The federal Department of Fish and Wildlife transferred jurisdiction over controlling nuisance geese to states in 2006, according to Weaver. However, at that time, no state laws existed detailing how such a problem should be handled.
As a result, the California Fish and Game Department passed new guidelines in 2008, which allows the state to issue geese-control permits to cities, although the permits are not necessary for largely urban areas such as San Francisco and Palo Alto. These cities merely have to monitor the goose population and report back every couple of months.
The goose-control permit mainly allows officials to oil eggs, which cuts off the oxygen flow and prevents them from hatching. This keeps the population of resident geese in check, although it doesn't affect the population of migratory geese.
According to Mountain View Park Manager Jack Smith, oiling is a common, though time-consuming, process that takes place in the spring. When the geese start nesting, parks and recreation employees from Palo Alto, Mountain View and other neighboring cities search goose habitats three times a week for two months to oil the bird eggs.
Another goose-control method used by cities is provided by Lucy's Gooses, a company that takes border collies to parks and golf courses to chase the geese away, Smith said.

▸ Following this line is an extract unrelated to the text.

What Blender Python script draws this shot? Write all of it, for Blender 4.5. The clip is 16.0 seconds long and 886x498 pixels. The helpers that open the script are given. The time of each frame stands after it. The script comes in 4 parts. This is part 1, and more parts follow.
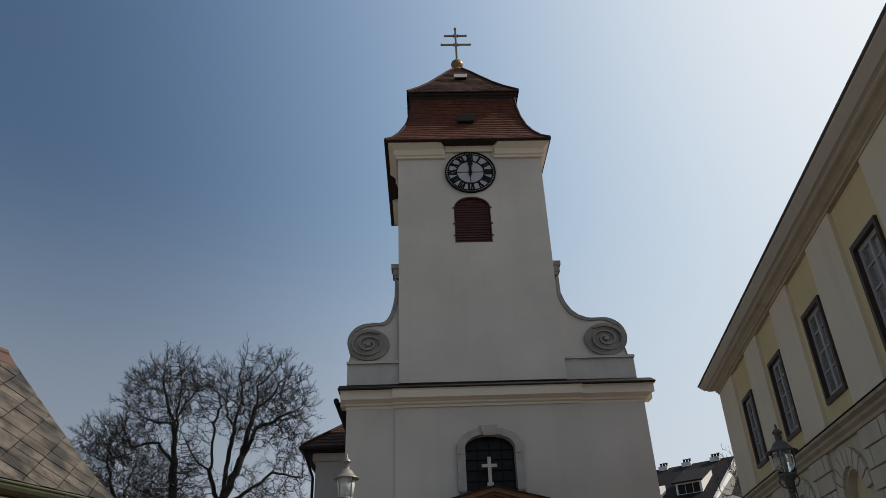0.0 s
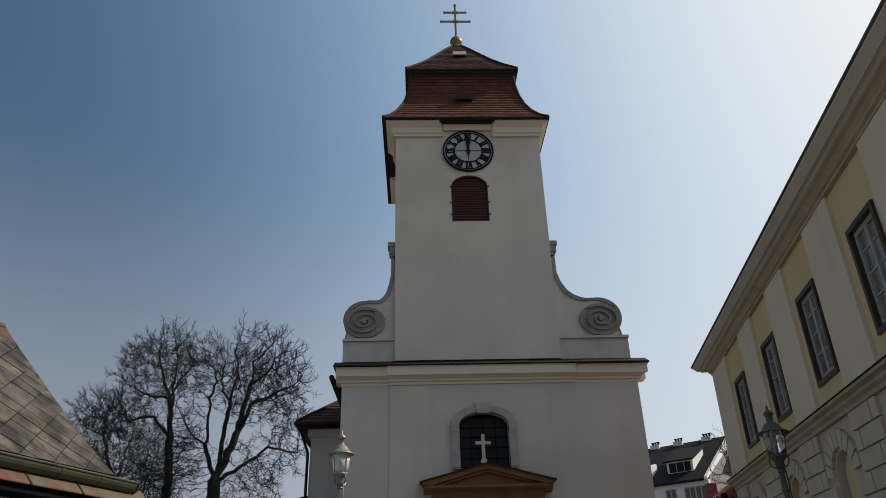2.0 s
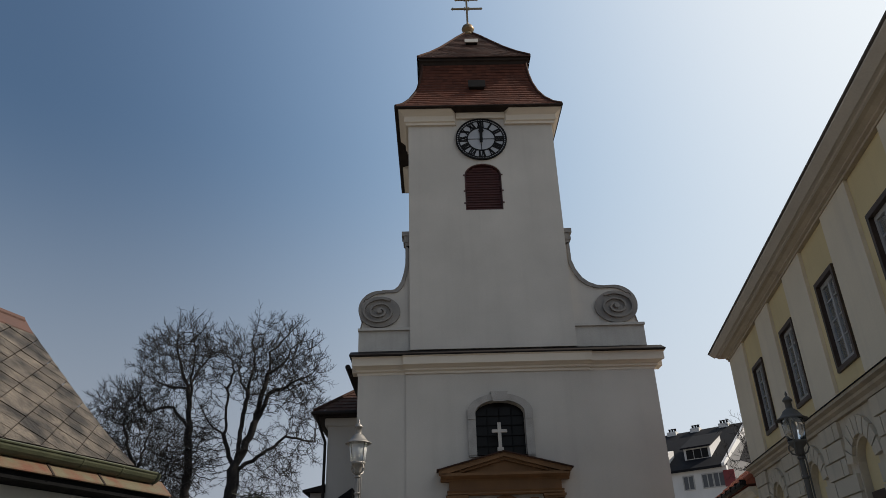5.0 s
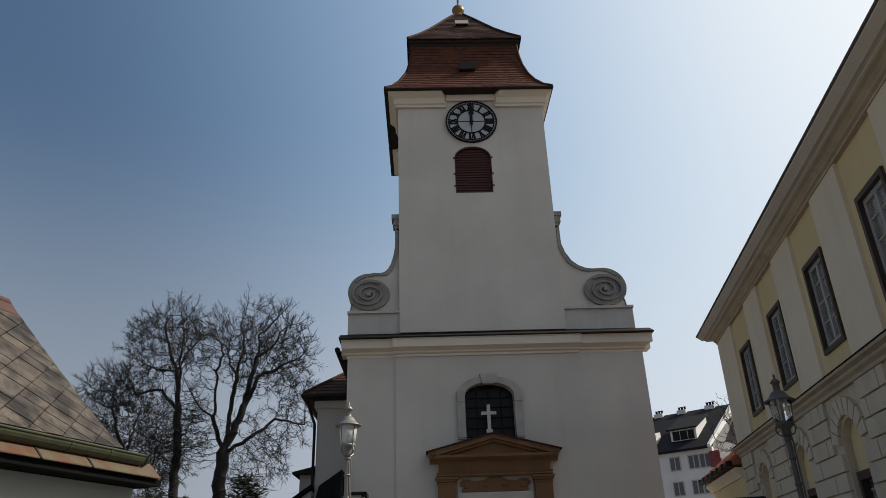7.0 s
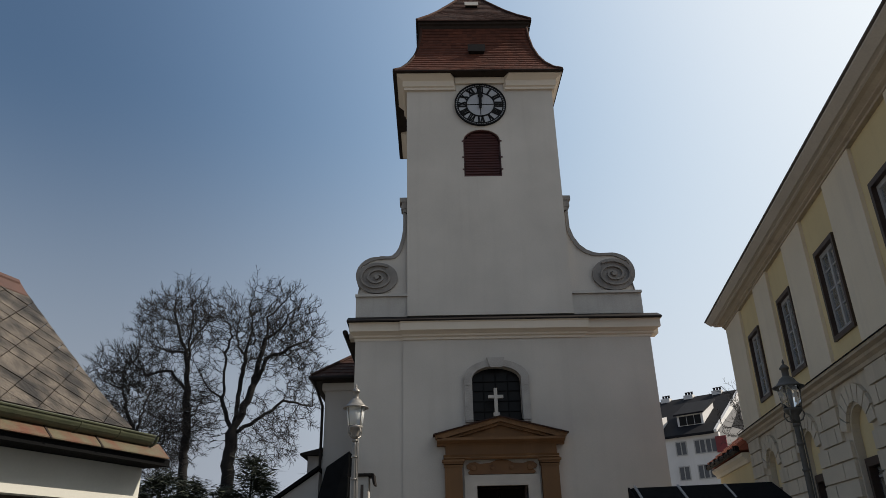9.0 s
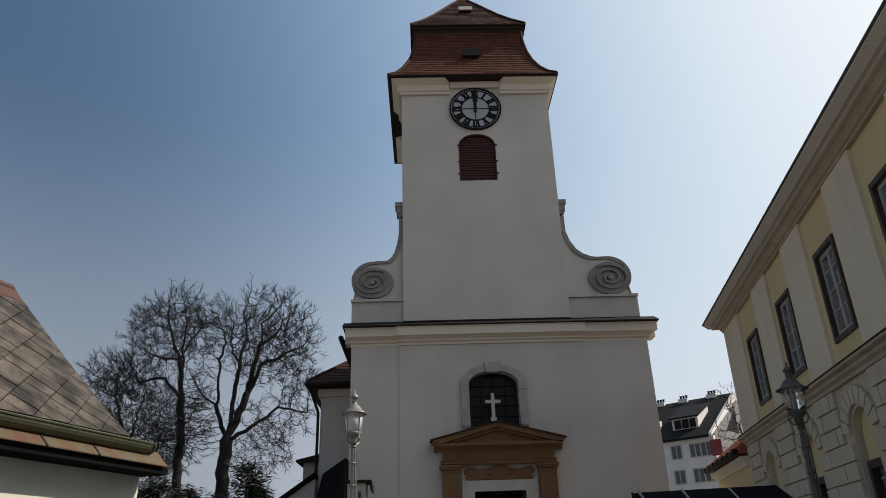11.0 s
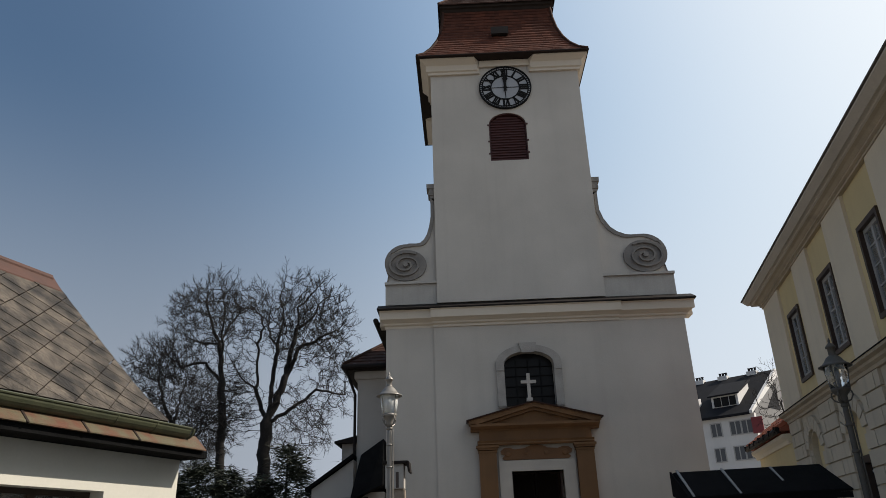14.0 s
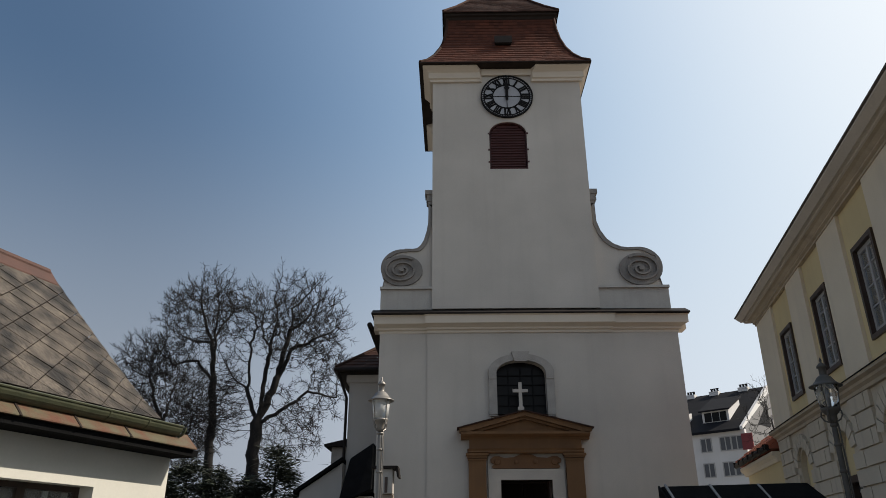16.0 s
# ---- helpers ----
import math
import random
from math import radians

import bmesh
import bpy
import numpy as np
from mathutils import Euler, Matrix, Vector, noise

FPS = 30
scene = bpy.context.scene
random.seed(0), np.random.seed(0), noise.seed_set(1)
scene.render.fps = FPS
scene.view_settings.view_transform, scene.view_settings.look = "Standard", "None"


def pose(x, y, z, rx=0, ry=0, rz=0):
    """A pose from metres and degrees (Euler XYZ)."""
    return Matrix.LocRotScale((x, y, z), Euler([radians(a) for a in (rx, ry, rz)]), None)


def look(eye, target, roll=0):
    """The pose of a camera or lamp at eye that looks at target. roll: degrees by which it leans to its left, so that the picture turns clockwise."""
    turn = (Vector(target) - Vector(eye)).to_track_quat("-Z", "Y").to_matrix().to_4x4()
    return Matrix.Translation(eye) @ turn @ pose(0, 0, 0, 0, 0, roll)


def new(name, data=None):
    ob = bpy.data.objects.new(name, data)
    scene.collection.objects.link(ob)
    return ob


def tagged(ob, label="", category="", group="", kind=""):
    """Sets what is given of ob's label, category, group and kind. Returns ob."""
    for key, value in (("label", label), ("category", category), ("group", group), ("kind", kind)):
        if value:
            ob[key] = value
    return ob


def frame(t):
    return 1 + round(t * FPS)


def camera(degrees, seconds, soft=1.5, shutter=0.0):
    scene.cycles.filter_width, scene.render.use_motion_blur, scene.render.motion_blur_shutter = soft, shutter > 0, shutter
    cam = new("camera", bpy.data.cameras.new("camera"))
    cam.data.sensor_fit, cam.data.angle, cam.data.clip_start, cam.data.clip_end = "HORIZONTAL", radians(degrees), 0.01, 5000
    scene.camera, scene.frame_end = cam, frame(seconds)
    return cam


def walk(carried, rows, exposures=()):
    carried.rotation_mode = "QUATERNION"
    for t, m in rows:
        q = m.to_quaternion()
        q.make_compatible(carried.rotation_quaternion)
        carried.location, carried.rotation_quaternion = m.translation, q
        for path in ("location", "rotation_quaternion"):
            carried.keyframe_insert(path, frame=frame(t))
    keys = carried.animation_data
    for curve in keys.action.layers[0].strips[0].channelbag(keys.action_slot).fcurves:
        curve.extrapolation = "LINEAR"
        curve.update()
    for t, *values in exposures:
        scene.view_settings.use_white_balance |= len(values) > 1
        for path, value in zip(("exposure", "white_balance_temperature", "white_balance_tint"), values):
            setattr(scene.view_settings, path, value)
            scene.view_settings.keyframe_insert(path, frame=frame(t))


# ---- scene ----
cam = camera(63.68, 16.0, soft=0.85)
PATH = [
    (0, (-2.145, 0.774, 1.599), (-2.0784, 2.5249, 2.5637), -2.26),
    (0.5, (-2.149, 0.760, 1.598), (-2.1082, 2.5249, 2.5377), -2.79),
    (1, (-2.152, 0.752, 1.598), (-2.1068, 2.5268, 2.5196), -1.27),
    (1.5, (-2.153, 0.754, 1.600), (-2.1065, 2.5337, 2.5108), -1.60),
    (2, (-2.149, 0.763, 1.602), (-2.0736, 2.5420, 2.5130), -1.66),
    (2.5, (-2.144, 0.773, 1.604), (-2.0636, 2.5496, 2.5183), -1.59),
    (3, (-2.143, 0.776, 1.606), (-2.0603, 2.5531, 2.5198), -2.10),
    (3.5, (-2.144, 0.774, 1.608), (-2.0945, 2.5595, 2.5088), -1.52),
    (4, (-2.143, 0.772, 1.611), (-2.1079, 2.5555, 2.5162), -1.76),
    (6.5, (-2.174, 0.819, 1.620), (-2.1262, 2.6328, 2.4624), -2.04),
    (7, (-2.169, 0.827, 1.622), (-2.1044, 2.6407, 2.4633), -2.04),
    (7.5, (-2.168, 0.834, 1.624), (-2.1163, 2.6560, 2.4467), -1.36),
    (8, (-2.168, 0.842, 1.626), (-2.1133, 2.6686, 2.4378), -1.32),
    (8.5, (-2.168, 0.852, 1.628), (-2.1379, 2.6809, 2.4373), -1.03),
    (9, (-2.170, 0.862, 1.631), (-2.1287, 2.6949, 2.4316), -1.39),
    (9.2, (-2.174, 0.866, 1.633), (-2.1403, 2.6984, 2.4328), -1.79),
    (11.3, (-2.264, 0.970, 1.648), (-2.2026, 2.7924, 2.4695), -1.93),
    (11.5, (-2.263, 0.973, 1.650), (-2.2270, 2.7907, 2.4832), -2.37),
    (12, (-2.253, 0.977, 1.657), (-2.2369, 2.8273, 2.4153), -1.51),
    (12.5, (-2.241, 0.986, 1.663), (-2.2144, 2.8654, 2.3461), -2.04),
    (13, (-2.232, 0.999, 1.667), (-2.2179, 2.8439, 2.4384), -2.28),
    (13.5, (-2.227, 1.009, 1.670), (-2.2752, 2.8474, 2.4570), -1.29),
    (14, (-2.224, 1.016, 1.673), (-2.2591, 2.8619, 2.4411), -1.99),
    (14.5, (-2.223, 1.020, 1.674), (-2.2419, 2.8613, 2.4545), -2.28),
    (15, (-2.224, 1.018, 1.674), (-2.2477, 2.8584, 2.4559), -2.18),
    (15.5, (-2.229, 1.002, 1.673), (-2.2850, 2.8375, 2.4651), -2.31),
    (16, (-2.235, 0.970, 1.672), (-2.2592, 2.8101, 2.4552), -0.16),
]
EXPOSURES = [(0, -0.10, 6750, 10), (4.2, -0.03, 6750, 10), (9.2, 0.03, 6750, 10), (11.5, 0.03, 6750, 10), (12.5, 0.15, 6750, 10), (13.5, 0.09, 6750, 10), (16, 0.09, 6750, 10)]
walk(cam, [(t, look(e, a, r)) for t, e, a, r in PATH], EXPOSURES)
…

Mountain View also hired an environmental consulting firm, which determined that freshwater ponds in golf courses are partly to blame for the large population of birds.
"We're doing a pilot project in which we've emptied two ponds on courts and have seen (the) number of birds reduced," Smith said. "We're trying to apply that to other places and permanently fill in more ponds."
So far, two ponds on the back nine holes in the Shoreline Golf Course have been filled in.
Smith said that these efforts have been helping to contain the number of geese. In the past, the population was rising by 200 to 300 geese a year, but in 2009 the number declined by 300. This year, it has remained the same.
"We're just trying to do as much as we can," Smith said. "Our target number for resident geese is zero."